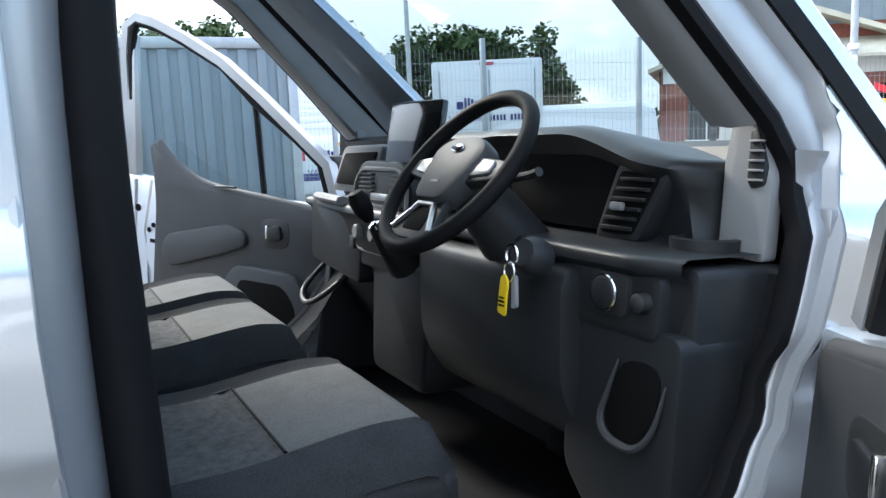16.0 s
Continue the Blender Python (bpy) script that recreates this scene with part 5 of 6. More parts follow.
    edge = rounded([(0.835, 1.335), (0.932, 1.335), (0.936, 1.47), (0.906, 1.56), (0.870, 1.61), (0.850, 1.57), (0.838, 1.50)], 0.01, 3)
    part("pillar_panel", prism([(s * x, z) for x, z in edge], "y", 4.998, 5.03, 0.004), M["gtrim"], van, "light grey pillar panel")
    edge = rounded([(0.900, 1.455), (0.926, 1.462), (0.929, 1.49), (0.908, 1.555), (0.894, 1.553), (0.892, 1.47)], 0.006, 3)
    v = part("pillar_vent", prism([(s * x, z) for x, z in edge], "y", 4.992, 5.002, 0.002), M["plastic"], van, "small side window vent")
    for i in range(5):
        part("vent_slat", box(min(s * .894, s * .924), max(s * .894, s * .924), 4.988, 4.994, 1.468 + i * 0.016, 1.472 + i * 0.016, 0.001), M["gtrim"], v)


aperture_trim(1)
aperture_trim(-1)


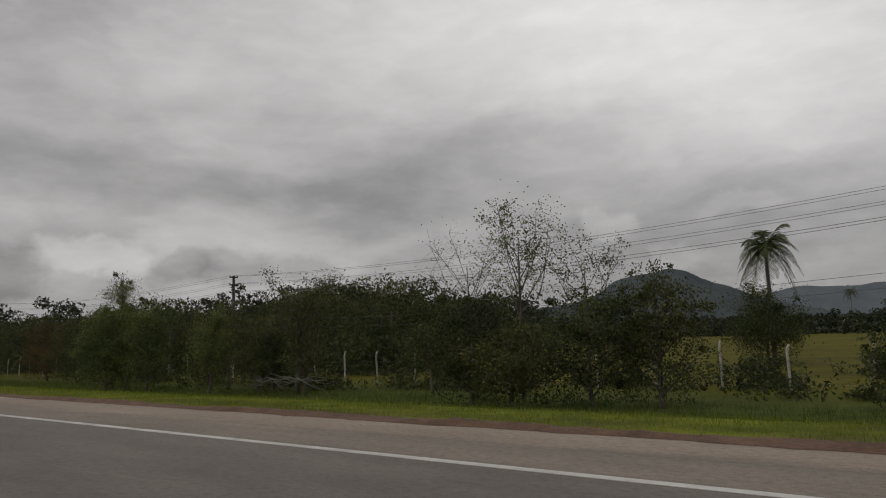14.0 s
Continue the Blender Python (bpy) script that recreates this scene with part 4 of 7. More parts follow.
for i, (x, y, h, w, st, k) in enumerate(SHRUBS):
    lm = (None, M_LEAF, M_LEAF2, M_LEAFR, M_LEAFB)[k]
    lab = {"bush": "dense roadside shrub with dark green leaves", "column": "tall upright shrub with glossy dark leaves and shoots", "round": "small loose tree beside the roadside ditch", "umbrella": "small tree with a pale leaning stem and flat crown"}[st]
    if k == 4:
        lab = "leafy roadside shrub with bright yellow-green leaves"
    if k == 3:
        lab = "shrub with rusty reddish-brown foliage"
    tree("bush" if st in ("bush", "column") else "tree", lab, x, y, h, w, st, int((2650 if x < -305 else 1950) * w * h ** 0.5 * (0.55 if st in ("round", "umbrella") else 1.0) / 2 * 1.15), 0.054 if x < -305 else 0.062, lm, 0.08 if st in ("bush", "column") else 0.35, 20, 6, 1.3, i, 0.055, "bush" if st in ("bush", "column") else "tree", "roadside shrubs", extra=0.28 if st in ("bush", "column") else 0)
tree("tree", "leaning bare tree with thin grey winding twigs", -295.6, 25.8, 7.0, 4.2, "umbrella", 500, 0.045, M_LEAF2, 0.35, 12, 16, 1.7, 6, 0.04, thick=0.45)
tree("tree", "tall half-bare tree with winding stems and leafy tufts", -293.2, 26.0, 8.1, 4.2, "round", 3600, 0.055, M_LEAFB, 0.42, 13, 9, 1.7, 11, 0.06, thick=0.5)
tree("tree", "half-bare tree with winding branches and sparse small leaves", -290.2, 26.2, 6.4, 3.2, "umbrella", 2200, 0.05, M_LEAF2, 0.45, 11, 10, 1.6, 14, 0.06, thick=0.5)
# tall flat-crowned trees that stand out of the wood
for i, (x, y, h, w) in enumerate(((-348.0, 62.0, 10.3, 8.5), (-341.0, 60.0, 9.8, 9.5), (-336.0, 66.0, 8.6, 8.0))):
    tree("tree", "dark flat-crowned tree standing out of the wood", x, y, h, w, "umbrella", 6500, 0.16, M_LEAF, 0.3, 20, 6, 0.9, 60 + i, 0.055, "tree", "flat-crowned trees", extra=0.2)
tree("tree", "loose half-bare tree behind the roadside fence", -323.5, 47.8, 7.9, 6.0, "umbrella", 4200, 0.1, M_LEAF2, 0.35, 14, 7, 1.4, 21, 0.055, thick=0.6)
# half-bare saplings and thin shrubs scattered before the fence
for i, (x, y, h, w, n, lf) in enumerate(((-249.9, 23.2, 3.2, 2.2, 900, 2), (-248.3, 22.4, 3.6, 1.9, 700, 3), (-250.5, 30.2, 3.4, 2.6, 1300, 2), (-251.2, 32.9, 3.0, 2.4, 1100, 2), (-263.9, 41.0, 3.4, 3.2, 1800, 1),
                                        (-266.5, 44.0, 3.8, 3.4, 1900, 1), (-244.9, 29.2, 3.2, 3.0, 1200, 2), (-242.0, 29.6, 2.8, 2.6, 800, 3), (-262.3, 35.7, 3.2, 2.6, 1300, 2), (-261.3, 23.9, 2.8, 1.8, 800, 2),
                                        (-258.6, 24.8, 3.4, 2.4, 1400, 1), (-238.5, 31.0, 2.6, 2.4, 900, 2), (-264.1, 26.9, 3.6, 2.2, 1100, 3), (-263.5, 31.0, 4.0, 2.6, 900, 2), 
                                        (-270.5, 46.5, 4.0, 3.8, 2000, 1))):
    tree("tree", "thin half-bare sapling with a crooked stem beside the ditch" if lf != 1 else "small loose dark-leaved tree behind the ditch", x, y, h, w, "round", int(n * 2.2), 0.055, (None, M_LEAF, M_LEAF2, M_LEAFR)[lf], 0.25, 11, 6, 1.3, 40 + i, 0.06, "tree", "ditch saplings")
tree("tree", "tall tree with a pointed open top", -322.2, 24.2, 7.7, 3.2, "cone", 17000, 0.05, M_LEAFB, 0.2, 22, 5, 0.8, 7, 0.06)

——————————

Copy every line from the entries that contains the word "this".

◆ Exercise response:
Continue the Blender Python (bpy) script that recreates this scene with part 5 of 6. More parts follow.
Continue the Blender Python (bpy) script that recreates this scene with part 4 of 7. More parts follow.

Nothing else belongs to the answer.